## OBJECTIVE
Reproduce all the lines exactly as they stand, apart from the pictures.

|---|

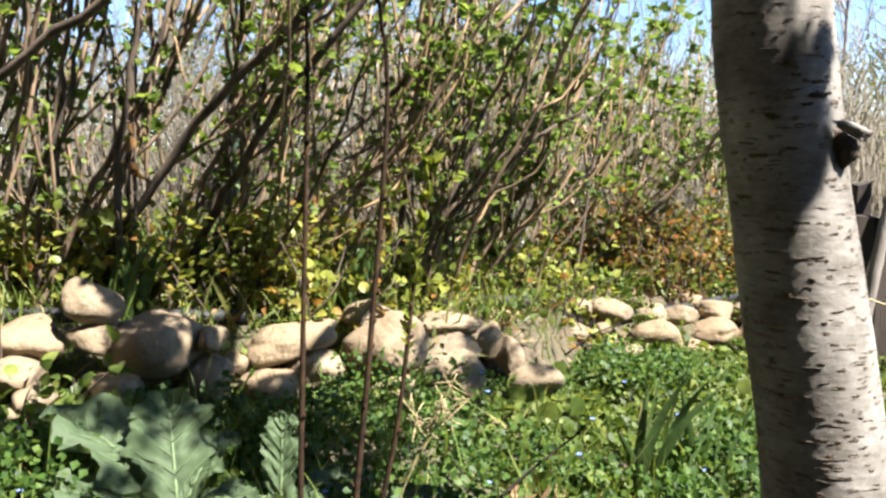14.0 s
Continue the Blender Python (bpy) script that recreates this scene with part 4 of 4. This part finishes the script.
# ---- weeds, grass and flowers ----
def weeds():
    rng = np.random.default_rng(61)

    def places(n, x0, x1, y0, y1, keep=None):
        xs, ys = rng.uniform(x0, x1, n), rng.uniform(y0, y1, n)
        pts = [(x, y) for x, y in zip(xs, ys) if keep is None or keep(x, y)]
        return np.array([(x, y, height(x, y)) for x, y in pts])

    def before_wall(x, y):
        return y < wall_line(x) - 0.06

    def soft_edge(x, y):
        return min(x + 2.4, 2.6 - x, (y - 0.3) * 1.5) + 0.5 * noise.noise((x * 2.7, y * 2.7, 11.0)) + 0.25 * noise.noise((x * 9, y * 9, 12.0)) > 0.3

    def under_rosette(x, y):
        return (x + 0.48) ** 2 + (y - 1.4) ** 2 < 0.13 ** 2

    def bare(x, y):
        return noise.noise((x * 2.3, y * 2.3, 7.0)) > 0.43 and x > 0.22 or ((x - 0.31) / 0.1) ** 2 + ((y - 1.5) / 0.14) ** 2 < 1 + 0.7 * noise.noise((x * 9, y * 9, 2.0))

    # clover mounds, chickweed and creeping round leaves in front of the stones
    def mat_of_leaves(name, mat, label, n, k, shapes, size, tall, keep, box=(-2.4, 2.6, 0.3, 3.9)):
        g = Geo()
        p = places(n, *box, lambda x, y: before_wall(x, y) and not under_rosette(x, y) and soft_edge(x, y) and keep(x, y))
        lush = np.array([max(0.2, 0.75 + 0.9 * noise.noise((x * 2.2, y * 2.2, 1.0)) + 0.75 * noise.noise((x * 7, y * 7, 4.0))) for x, y, _ in p])
        lush *= np.array([min(1.0, 0.34 + (wall_line(x) - y) / 0.8) if x > 0.3 else 1.0 for x, y, _ in p])
        for j in range(k):
            q = p + rng.normal(size=p.shape) * np.array([0.022, 0.022, 0.0])
            q[:, 2] += tall * rng.uniform(0.15, 1.0, len(p)) ** 0.6 * lush
            scatter(g, shapes[j % len(shapes)], q, unit(rng, len(p), 0.35), unit(rng, len(p), 1.5) + np.array([0.2, -0.3, 0]), rng.uniform(size * 0.6, size * 1.35, len(p)))
        tagged(part(name, g, mat), label, "weeds", kind="stuff")

    blot = lambda x, y, s: noise.noise((x * 1.6, y * 1.6, s))
    mat_of_leaves("clover", CLOVER, "lush mounds of fresh green clover before the stones", 20000, 8, [KITE], 0.018, 0.155, lambda x, y: not bare(x, y) and blot(x, y, 3.0) + 0.5 - 0.7 * abs(x - 0.05) > -0.1 or x < -0.35)
    mat_of_leaves("chickweed", CHICKWEED, "pale green chickweed carpet in the grass", 15500, 7, [KITE, OVAL, ROUND], 0.021, 0.1, lambda x, y: not bare(x, y) and blot(x, y, 3.0) + 0.3 - 0.9 * abs(x - 0.05) < 0.1 and x > -0.45)
    mat_of_leaves("ground_ivy", CHICKWEED, "broad round leaves of ground ivy", 4200, 2, [ROUND], 0.043, 0.1, lambda x, y: blot(x, y, 9.0) > -0.1 and abs(x) > 0.2)

    g = Geo()
    p = places(4200, -1.6, 2.6, 1.9, 5.0, lambda x, y: y > wall_line(x) + (0.1 if x > 0.38 else 0.02) and noise.noise((x * 2, y * 2, 5.0)) > -0.25)
    for j in range(3):
        q = p + rng.normal(size=p.shape) * np.array([0.02, 0.02, 0.0])
        q[:, 2] += rng.uniform(0.01, 0.09, len(p))
        scatter(g, OVAL if j else ROUND, q, unit(rng, len(p), 0.4), unit(rng, len(p), 1.4), rng.uniform(0.014, 0.034, len(p)))
    tagged(part("bank_weeds", g, CHICKWEED), "yellow-green low weeds on the bank under the hedge", "weeds", kind="stuff")

    g = Geo()
    p = places(2600, 0.34, 1.7, 2.9, 4.0, lambda x, y: abs(y - wall_line(x) - 0.02) < 0.26 and noise.noise((x * 5, y * 5, 8.0)) > 0.16)
    for j in range(4):
        q = p + rng.normal(size=p.shape) * np.array([0.025, 0.025, 0.0])
        q[:, 2] += rng.uniform(0.02, 0.09, len(p))
        scatter(g, OVAL if j else ROUND, q, unit(rng, len(p), 0.5), unit(rng, len(p), 1.2), rng.uniform(0.014, 0.032, len(p)))
    tagged(part("heap_weeds", g, CHICKWEED), "yellow-green weeds growing among the heaped stones", "weeds", kind="stuff")

    # grass, both in the lawn and on the bank
    g = Geo()
    p = np.concatenate([places(2600, -1.5, 2.2, 0.7, 4.2, lambda x, y: x < 0.38 or y < wall_line(x) - 0.4), places(13000, -1.6, 2.4, 1.9, 4.6, lambda x, y: y > wall_line(x) + (0.17 if x > 0.38 else 0.03)), places(1500, -4, 6, 4.5, 9), places(5000, -2.6, 2.6, -3.4, 1.0), places(2500, 1.8, 6.0, -0.5, 5.0), places(1500, -4.5, -1.5, 2.3, 6.0)])
    d = unit(rng, len(p), 1.9)
    wid, ln = rng.uniform(0.03, 0.06, len(p)), rng.uniform(0.07, 0.2, len(p))
    v = np.array(BLADE[0])[None, :, :] * np.stack([wid * ln, ln, ln], 1)[:, None, :]
    v = np.einsum("nij,nkj->nki", frames_of(d, unit(rng, len(p), 0.3)), v) + p[:, None, :]
    for blade in v:
        g.add(blade, BLADE[1])
    tagged(part("grass", g, GRASS), "thin green and straw-coloured grass blades", "grass", kind="stuff")

    # long single blades in the foreground
    g = Geo()
    p = places(330, -1.0, 0.9, 0.95, 1.75)
    d = unit(rng, len(p), 2.4)
    ln = rng.uniform(0.16, 0.3, len(p))
    v = np.array(BLADE[0])[None, :, :] * np.stack([np.full(len(p), 0.0042), ln, ln], 1)[:, None, :]
    v = np.einsum("nij,nkj->nki", frames_of(d, unit(rng, len(p), 0.3)), v) + p[:, None, :]
    for j in range(len(p)):
        g.add(v[j], BLADE[1])
    tagged(part("tall_grass", g, GRASS), "single long grass blades among the clover", "grass", kind="stuff")

    # dry litter on bare soil and between the stones
    g = Geo()
    p = np.concatenate([places(700, 0.16, 0.46, 1.3, 1.68), places(2400, -0.7, 1.5, 1.9, 3.9, lambda x, y: -0.12 < y - wall_line(x) < 0.22)])
    p[:, 2] += rng.uniform(0.005, 0.05, len(p))
    scatter(g, NARROW, p[::2], unit(rng, len(p[::2]), 0.1), unit(rng, len(p[::2]), 1.0), rng.uniform(0.03, 0.08, len(p[::2])))
    scatter(g, OVAL, p[1::2], unit(rng, len(p[1::2]), 0.1), unit(rng, len(p[1::2]), 1.0), rng.uniform(0.015, 0.035, len(p[1::2])))
    tagged(part("dry_litter", g, STRAW), "brown dry leaves and straw on the soil", "litter", kind="stuff")

    # speedwell: tiny blue flowers
    g = Geo()
    spots = places(42, -1.2, 1.4, 1.1, 2.4, before_wall)
    spots[:, 2] += rng.uniform(0.1, 0.15, len(spots))
    for a in range(4):
        ang = math.pi / 2 * a
        d = np.tile([math.cos(ang), math.sin(ang) - 0.2, 0.25], (len(spots), 1))
        scatter(g, ROUND, spots, d, np.tile([0.0, -0.5, 1.0], (len(spots), 1)), np.full(len(spots), 0.0062))
    tagged(part("speedwell_flowers", g, VERONICA), "tiny pale blue speedwell flowers in the weeds", "flowers", kind="stuff")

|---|

## THE RESULT
14.0 s
Continue the Blender Python (bpy) script that recreates this scene with part 4 of 4. This part finishes the script.
# ---- weeds, grass and flowers ----
def weeds():
    rng = np.random.default_rng(61)

    def places(n, x0, x1, y0, y1, keep=None):
        xs, ys = rng.uniform(x0, x1, n), rng.uniform(y0, y1, n)
        pts = [(x, y) for x, y in zip(xs, ys) if keep is None or keep(x, y)]
        return np.array([(x, y, height(x, y)) for x, y in pts])

    def before_wall(x, y):
        return y < wall_line(x) - 0.06

    def soft_edge(x, y):
        return min(x + 2.4, 2.6 - x, (y - 0.3) * 1.5) + 0.5 * noise.noise((x * 2.7, y * 2.7, 11.0)) + 0.25 * noise.noise((x * 9, y * 9, 12.0)) > 0.3

    def under_rosette(x, y):
        return (x + 0.48) ** 2 + (y - 1.4) ** 2 < 0.13 ** 2

    def bare(x, y):
        return noise.noise((x * 2.3, y * 2.3, 7.0)) > 0.43 and x > 0.22 or ((x - 0.31) / 0.1) ** 2 + ((y - 1.5) / 0.14) ** 2 < 1 + 0.7 * noise.noise((x * 9, y * 9, 2.0))

    # clover mounds, chickweed and creeping round leaves in front of the stones
    def mat_of_leaves(name, mat, label, n, k, shapes, size, tall, keep, box=(-2.4, 2.6, 0.3, 3.9)):
        g = Geo()
        p = places(n, *box, lambda x, y: before_wall(x, y) and not under_rosette(x, y) and soft_edge(x, y) and keep(x, y))
        lush = np.array([max(0.2, 0.75 + 0.9 * noise.noise((x * 2.2, y * 2.2, 1.0)) + 0.75 * noise.noise((x * 7, y * 7, 4.0))) for x, y, _ in p])
        lush *= np.array([min(1.0, 0.34 + (wall_line(x) - y) / 0.8) if x > 0.3 else 1.0 for x, y, _ in p])
        for j in range(k):
            q = p + rng.normal(size=p.shape) * np.array([0.022, 0.022, 0.0])
            q[:, 2] += tall * rng.uniform(0.15, 1.0, len(p)) ** 0.6 * lush
            scatter(g, shapes[j % len(shapes)], q, unit(rng, len(p), 0.35), unit(rng, len(p), 1.5) + np.array([0.2, -0.3, 0]), rng.uniform(size * 0.6, size * 1.35, len(p)))
        tagged(part(name, g, mat), label, "weeds", kind="stuff")

    blot = lambda x, y, s: noise.noise((x * 1.6, y * 1.6, s))
    mat_of_leaves("clover", CLOVER, "lush mounds of fresh green clover before the stones", 20000, 8, [KITE], 0.018, 0.155, lambda x, y: not bare(x, y) and blot(x, y, 3.0) + 0.5 - 0.7 * abs(x - 0.05) > -0.1 or x < -0.35)
    mat_of_leaves("chickweed", CHICKWEED, "pale green chickweed carpet in the grass", 15500, 7, [KITE, OVAL, ROUND], 0.021, 0.1, lambda x, y: not bare(x, y) and blot(x, y, 3.0) + 0.3 - 0.9 * abs(x - 0.05) < 0.1 and x > -0.45)
    mat_of_leaves("ground_ivy", CHICKWEED, "broad round leaves of ground ivy", 4200, 2, [ROUND], 0.043, 0.1, lambda x, y: blot(x, y, 9.0) > -0.1 and abs(x) > 0.2)

    g = Geo()
    p = places(4200, -1.6, 2.6, 1.9, 5.0, lambda x, y: y > wall_line(x) + (0.1 if x > 0.38 else 0.02) and noise.noise((x * 2, y * 2, 5.0)) > -0.25)
    for j in range(3):
        q = p + rng.normal(size=p.shape) * np.array([0.02, 0.02, 0.0])
        q[:, 2] += rng.uniform(0.01, 0.09, len(p))
        scatter(g, OVAL if j else ROUND, q, unit(rng, len(p), 0.4), unit(rng, len(p), 1.4), rng.uniform(0.014, 0.034, len(p)))
    tagged(part("bank_weeds", g, CHICKWEED), "yellow-green low weeds on the bank under the hedge", "weeds", kind="stuff")

    g = Geo()
    p = places(2600, 0.34, 1.7, 2.9, 4.0, lambda x, y: abs(y - wall_line(x) - 0.02) < 0.26 and noise.noise((x * 5, y * 5, 8.0)) > 0.16)
    for j in range(4):
        q = p + rng.normal(size=p.shape) * np.array([0.025, 0.025, 0.0])
        q[:, 2] += rng.uniform(0.02, 0.09, len(p))
        scatter(g, OVAL if j else ROUND, q, unit(rng, len(p), 0.5), unit(rng, len(p), 1.2), rng.uniform(0.014, 0.032, len(p)))
    tagged(part("heap_weeds", g, CHICKWEED), "yellow-green weeds growing among the heaped stones", "weeds", kind="stuff")

    # grass, both in the lawn and on the bank
    g = Geo()
    p = np.concatenate([places(2600, -1.5, 2.2, 0.7, 4.2, lambda x, y: x < 0.38 or y < wall_line(x) - 0.4), places(13000, -1.6, 2.4, 1.9, 4.6, lambda x, y: y > wall_line(x) + (0.17 if x > 0.38 else 0.03)), places(1500, -4, 6, 4.5, 9), places(5000, -2.6, 2.6, -3.4, 1.0), places(2500, 1.8, 6.0, -0.5, 5.0), places(1500, -4.5, -1.5, 2.3, 6.0)])
    d = unit(rng, len(p), 1.9)
    wid, ln = rng.uniform(0.03, 0.06, len(p)), rng.uniform(0.07, 0.2, len(p))
    v = np.array(BLADE[0])[None, :, :] * np.stack([wid * ln, ln, ln], 1)[:, None, :]
    v = np.einsum("nij,nkj->nki", frames_of(d, unit(rng, len(p), 0.3)), v) + p[:, None, :]
    for blade in v:
        g.add(blade, BLADE[1])
    tagged(part("grass", g, GRASS), "thin green and straw-coloured grass blades", "grass", kind="stuff")

    # long single blades in the foreground
    g = Geo()
    p = places(330, -1.0, 0.9, 0.95, 1.75)
    d = unit(rng, len(p), 2.4)
    ln = rng.uniform(0.16, 0.3, len(p))
    v = np.array(BLADE[0])[None, :, :] * np.stack([np.full(len(p), 0.0042), ln, ln], 1)[:, None, :]
    v = np.einsum("nij,nkj->nki", frames_of(d, unit(rng, len(p), 0.3)), v) + p[:, None, :]
    for j in range(len(p)):
        g.add(v[j], BLADE[1])
    tagged(part("tall_grass", g, GRASS), "single long grass blades among the clover", "grass", kind="stuff")

    # dry litter on bare soil and between the stones
    g = Geo()
    p = np.concatenate([places(700, 0.16, 0.46, 1.3, 1.68), places(2400, -0.7, 1.5, 1.9, 3.9, lambda x, y: -0.12 < y - wall_line(x) < 0.22)])
    p[:, 2] += rng.uniform(0.005, 0.05, len(p))
    scatter(g, NARROW, p[::2], unit(rng, len(p[::2]), 0.1), unit(rng, len(p[::2]), 1.0), rng.uniform(0.03, 0.08, len(p[::2])))
    scatter(g, OVAL, p[1::2], unit(rng, len(p[1::2]), 0.1), unit(rng, len(p[1::2]), 1.0), rng.uniform(0.015, 0.035, len(p[1::2])))
    tagged(part("dry_litter", g, STRAW), "brown dry leaves and straw on the soil", "litter", kind="stuff")

    # speedwell: tiny blue flowers
    g = Geo()
    spots = places(42, -1.2, 1.4, 1.1, 2.4, before_wall)
    spots[:, 2] += rng.uniform(0.1, 0.15, len(spots))
    for a in range(4):
        ang = math.pi / 2 * a
        d = np.tile([math.cos(ang), math.sin(ang) - 0.2, 0.25], (len(spots), 1))
        scatter(g, ROUND, spots, d, np.tile([0.0, -0.5, 1.0], (len(spots), 1)), np.full(len(spots), 0.0062))
    tagged(part("speedwell_flowers", g, VERONICA), "tiny pale blue speedwell flowers in the weeds", "flowers", kind="stuff")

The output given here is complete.